■ Request: Skip every picture and transcribe the remaining material exactly.

■ Raw data:
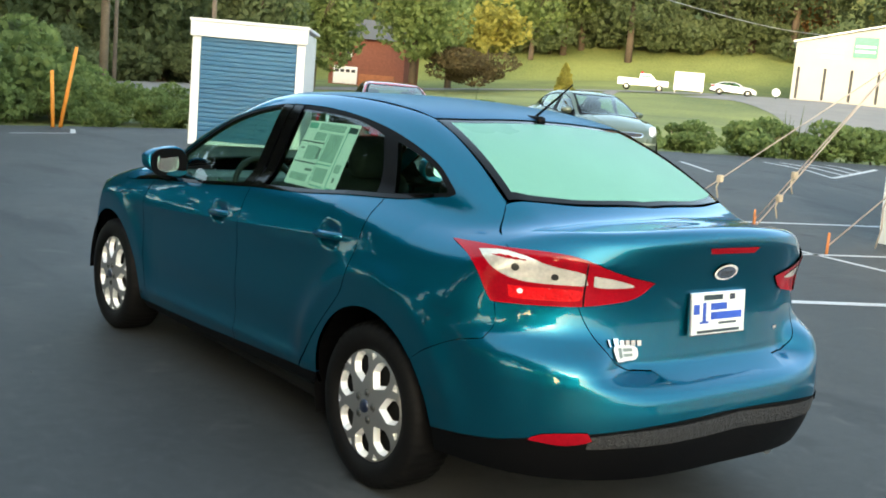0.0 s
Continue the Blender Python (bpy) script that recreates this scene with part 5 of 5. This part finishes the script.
def bush(label, seed, w, h, mat, at, leaves=2600, leaf=.075, group="", name="bush", category="bush"):
    b = thing(name, label, category, group, at=Matrix.Translation(at))
    cr = mesh_part("foliage", crown_mesh("foliage", seed, (w, h), leaves, leaf, 18), mat, b)
    cr.location = (0, 0, h * .75)
    for k in range(4):
        a = k * 1.6 + seed
        part("stem", tube_bm([(0, 0, -.1), (w * .25 * math.cos(a), w * .25 * math.sin(a), h * .6), (w * .5 * math.cos(a), w * .5 * math.sin(a), h * 1.1)], [.03, .02, .006], 5), BARK, b)
    return b


# unseen undergrowth added below them to close bright gaps in the reflections
under = [bush("unseen undergrowth, leaves darkened, added to fill the car's reflections", 290 + k, 2.2, 1.5, LEAF_SHADED, spot_at, 2200, .195, "undergrowth beside the lot") for k, spot_at in enumerate(((6, 15.2, -.1), (21.5, 9.5, -.1)))]
for k, (x, y, s) in enumerate([(-39 + 2.6 * n, 15.5 + .8 * math.sin(n * 2.1), 1.05 + .3 * math.sin(n * 1.3)) for n in range(22)] + [(22 + .6 * math.sin(n), 12 - 2.6 * n, 1.05) for n in range(4)] + [(25, 13, 1.4), (12, 19, 1.5), (0, 19, 1.5)]):
    planted(under[k % 2], x, y, s, rnd.uniform(0, 360))

# scrub in front of the woods
scrub = [bush("dense shrub at the edge of the woods", 300 + k, 4.2, 2.6, mat, spot_at, 3300, .25, "scrub below the woods") for k, (mat, spot_at) in enumerate(((LEAF_DARK, (54, -11, -.1)), (LEAF_DARK, (60, -21, .2))))]
for k in range(44):
    a = -1.55 + 1.25 * k / 43 + rnd.uniform(-.015, .015)
    r = rnd.uniform(142, 150)
    planted(scrub[k % 2], r * math.cos(a), r * math.sin(a), rnd.uniform(1.1, 1.7), rnd.uniform(0, 360))

# hedge along the lot's far edges
hedge = [bush("low green roadside bush", 320 + k, 1.05, .55, mat, spot_at, 3200, .06, "bushes along the lot") for k, (mat, spot_at) in enumerate(((HEDGE, (16.9, -12.6, .25)), (HEDGE, (13.6, -19.2, .45)), (HEDGE, (7.2, -26.0, .4))))]
for k, (x, y, s) in enumerate(((19.3, -5.6, .8), (19.4, -7.0, .9), (18.6, -8.6, 1.25), (17.9, -10.2, 1.3), (17.4, -11.4, 1.15), (16.3, -14.0, 1.3), (15.6, -15.2, 1.15), (14.8, -16.6, .85), (14.2, -18.0, .9), (12.4, -20.6, 1.2), (11.2, -21.6, 1.25), (10.2, -22.6, 1.15), (9.0, -24.0, 1.1),
                               (8.2, -25.0, 1.05), (5.8, -27.0, 1.1), (4.4, -28.2, 1.0), (13.0, -21.4, 1.2), (18.6, -12.0, 1.1), (9.4, -26, 1.2), (17.2, -15.4, 1.0))):
    planted(hedge[k % 3], x, y, s, rnd.uniform(0, 360))
reeds = []
for k, (x, y) in enumerate(((17.0, -12.2), (16.2, -13.4), (11.8, -21.0), (9.4, -23.6))):
    reed = thing("weed_clump", "tall thin weeds standing out of the hedge", "weeds", "weeds", at=Matrix.Translation((x, y, ground_z(x, y))))
    for n in range(9):
        a, lean, h = rnd.uniform(0, 6.3), rnd.uniform(.05, .3), rnd.uniform(.9, 1.5)
        part("stalk", tube_bm([(.3 * math.cos(a), .3 * math.sin(a), 0), ((.3 + lean * .4) * math.cos(a), (.3 + lean * .4) * math.sin(a), h * .6), ((.3 + lean) * math.cos(a), (.3 + lean) * math.sin(a), h)], [.02, .016, .004], 4), LEAF_DARK, reed)

# vines and tall growth beside the pole
vines = [bush("tangled green vine growth over a bank", 340 + k, 2.6, 1.7, mat, spot_at, 5200, .12, "vine-covered bank", "vine_thicket", "vines") for k, (mat, spot_at) in enumerate(((HEDGE, (22.3, -1.6, -.1)), (HEDGE, (23.3, -4.2, -.1))))]
for k, (x, y, s) in enumerate(((21.4, .6, .9), (23.5, .2, 1.3), (21.6, -3.4, .62), (24.5, -2.2, 1.4), (21.3, -5.0, .45), (26.5, -5.4, 1.0), (21.2, -6.4, .42), (27, 1.5, 1.8), (20.9, -7.8, .42), (23.2, -6.0, .55))):
    planted(vines[k % 2], x, y, s, rnd.uniform(0, 360))
near = tree("broad leafy tree behind the vine bank", 360, 13, 5.2, LEAF, (29.5, -1.5, -.05), 6000, .24)
planted(near, 29, 3.5, 1.05, 120)
planted(near, 31.5, .8, 1.1, 40)
planted(near, 37, -5.0, .95, 220)
dark = tree("dark tree in the shade beyond the road", 361, 14, 5.5, LEAF_DARK, (58, -17, .2), 4600, .295)
for x, y, s in ((62, -23, 1.0), (66, -16, 1.2), (55, -10, 1.1), (70, -28, 1.1), (48, -5, 1.0), (74, -22, 1.2), (78, -34, 1.1), (60, -30, .8)):
    planted(dark, x, y, s, rnd.uniform(0, 360))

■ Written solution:
0.0 s
Continue the Blender Python (bpy) script that recreates this scene with part 5 of 5. This part finishes the script.
def bush(label, seed, w, h, mat, at, leaves=2600, leaf=.075, group="", name="bush", category="bush"):
    b = thing(name, label, category, group, at=Matrix.Translation(at))
    cr = mesh_part("foliage", crown_mesh("foliage", seed, (w, h), leaves, leaf, 18), mat, b)
    cr.location = (0, 0, h * .75)
    for k in range(4):
        a = k * 1.6 + seed
        part("stem", tube_bm([(0, 0, -.1), (w * .25 * math.cos(a), w * .25 * math.sin(a), h * .6), (w * .5 * math.cos(a), w * .5 * math.sin(a), h * 1.1)], [.03, .02, .006], 5), BARK, b)
    return b


# unseen undergrowth added below them to close bright gaps in the reflections
under = [bush("unseen undergrowth, leaves darkened, added to fill the car's reflections", 290 + k, 2.2, 1.5, LEAF_SHADED, spot_at, 2200, .195, "undergrowth beside the lot") for k, spot_at in enumerate(((6, 15.2, -.1), (21.5, 9.5, -.1)))]
for k, (x, y, s) in enumerate([(-39 + 2.6 * n, 15.5 + .8 * math.sin(n * 2.1), 1.05 + .3 * math.sin(n * 1.3)) for n in range(22)] + [(22 + .6 * math.sin(n), 12 - 2.6 * n, 1.05) for n in range(4)] + [(25, 13, 1.4), (12, 19, 1.5), (0, 19, 1.5)]):
    planted(under[k % 2], x, y, s, rnd.uniform(0, 360))

# scrub in front of the woods
scrub = [bush("dense shrub at the edge of the woods", 300 + k, 4.2, 2.6, mat, spot_at, 3300, .25, "scrub below the woods") for k, (mat, spot_at) in enumerate(((LEAF_DARK, (54, -11, -.1)), (LEAF_DARK, (60, -21, .2))))]
for k in range(44):
    a = -1.55 + 1.25 * k / 43 + rnd.uniform(-.015, .015)
    r = rnd.uniform(142, 150)
    planted(scrub[k % 2], r * math.cos(a), r * math.sin(a), rnd.uniform(1.1, 1.7), rnd.uniform(0, 360))

# hedge along the lot's far edges
hedge = [bush("low green roadside bush", 320 + k, 1.05, .55, mat, spot_at, 3200, .06, "bushes along the lot") for k, (mat, spot_at) in enumerate(((HEDGE, (16.9, -12.6, .25)), (HEDGE, (13.6, -19.2, .45)), (HEDGE, (7.2, -26.0, .4))))]
for k, (x, y, s) in enumerate(((19.3, -5.6, .8), (19.4, -7.0, .9), (18.6, -8.6, 1.25), (17.9, -10.2, 1.3), (17.4, -11.4, 1.15), (16.3, -14.0, 1.3), (15.6, -15.2, 1.15), (14.8, -16.6, .85), (14.2, -18.0, .9), (12.4, -20.6, 1.2), (11.2, -21.6, 1.25), (10.2, -22.6, 1.15), (9.0, -24.0, 1.1),
                               (8.2, -25.0, 1.05), (5.8, -27.0, 1.1), (4.4, -28.2, 1.0), (13.0, -21.4, 1.2), (18.6, -12.0, 1.1), (9.4, -26, 1.2), (17.2, -15.4, 1.0))):
    planted(hedge[k % 3], x, y, s, rnd.uniform(0, 360))
reeds = []
for k, (x, y) in enumerate(((17.0, -12.2), (16.2, -13.4), (11.8, -21.0), (9.4, -23.6))):
    reed = thing("weed_clump", "tall thin weeds standing out of the hedge", "weeds", "weeds", at=Matrix.Translation((x, y, ground_z(x, y))))
    for n in range(9):
        a, lean, h = rnd.uniform(0, 6.3), rnd.uniform(.05, .3), rnd.uniform(.9, 1.5)
        part("stalk", tube_bm([(.3 * math.cos(a), .3 * math.sin(a), 0), ((.3 + lean * .4) * math.cos(a), (.3 + lean * .4) * math.sin(a), h * .6), ((.3 + lean) * math.cos(a), (.3 + lean) * math.sin(a), h)], [.02, .016, .004], 4), LEAF_DARK, reed)

# vines and tall growth beside the pole
vines = [bush("tangled green vine growth over a bank", 340 + k, 2.6, 1.7, mat, spot_at, 5200, .12, "vine-covered bank", "vine_thicket", "vines") for k, (mat, spot_at) in enumerate(((HEDGE, (22.3, -1.6, -.1)), (HEDGE, (23.3, -4.2, -.1))))]
for k, (x, y, s) in enumerate(((21.4, .6, .9), (23.5, .2, 1.3), (21.6, -3.4, .62), (24.5, -2.2, 1.4), (21.3, -5.0, .45), (26.5, -5.4, 1.0), (21.2, -6.4, .42), (27, 1.5, 1.8), (20.9, -7.8, .42), (23.2, -6.0, .55))):
    planted(vines[k % 2], x, y, s, rnd.uniform(0, 360))
near = tree("broad leafy tree behind the vine bank", 360, 13, 5.2, LEAF, (29.5, -1.5, -.05), 6000, .24)
planted(near, 29, 3.5, 1.05, 120)
planted(near, 31.5, .8, 1.1, 40)
planted(near, 37, -5.0, .95, 220)
dark = tree("dark tree in the shade beyond the road", 361, 14, 5.5, LEAF_DARK, (58, -17, .2), 4600, .295)
for x, y, s in ((62, -23, 1.0), (66, -16, 1.2), (55, -10, 1.1), (70, -28, 1.1), (48, -5, 1.0), (74, -22, 1.2), (78, -34, 1.1), (60, -30, .8)):
    planted(dark, x, y, s, rnd.uniform(0, 360))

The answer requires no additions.